Rod’s strongly-held beliefs

  • Estimates should be in half-day increments from 0.5–2 days.
    • Any attempts to plan more granularly than a half-day unit is probably over-optimization. If tasks are smaller than half a day, group them together into a half-day chunk.
    • If tasks are bigger than two days, then break them apart. Tasks that are bigger than two days suggest to me that not enough thinking has gone into specifically what actions need to take place to complete the task.
  • Engineers’ planned time should never add up to 100% of the sprint time. Things like meetings, interviews, code review, on-call alerts, or vacation (which will vary per engineer per sprint) should be planned around.
  • Estimates are only trustworthy if they’re confirmed by the engineer who will be doing the task.
  • Any bug that is planned on being worked in a sprint should be estimated and included in the sprint tasks. (Bugs that aren’t planned on being worked on, or which will be picked up opportunistically by on-call, don’t need to be in sprint plans.)
  • Retrospectives at the end of the sprint are required. How they are run can vary – there are lots of good formats and techniques.

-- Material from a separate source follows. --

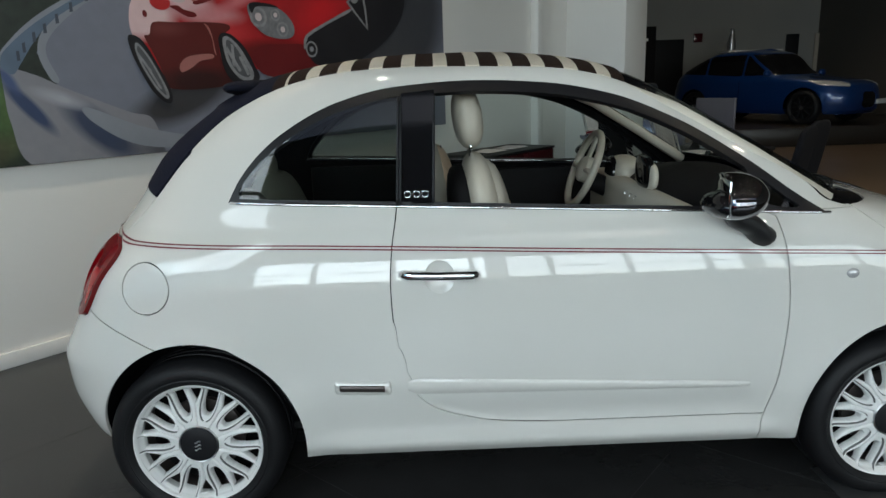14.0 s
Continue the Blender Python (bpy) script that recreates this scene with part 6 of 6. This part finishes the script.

Experiment and try different ones!
  • For tasks that slip, it’s important in retrospection to determine those that we were powerless to avoid (e.g. an engineer fell ill) vs. those that we had, or could have had, the information to avoid (e.g. forgot about a half-day team off-site when planning).

So going back to those people heading to Los Angeles…

Imagine if they’d shown their first set of estimates to a peer.

  • ‘What makes you think you can walk at 4 miles per hour?’ would be the simple question.
  • ‘The last team who tried this ended up renting a car.’ would be an experienced mentor’s advice.
  • ‘Have you heard of Mandelbrot’s Coastline Paradox?’ would be the Galaxy Brain response.

Any of which could have saved them before they laced their walking shoes!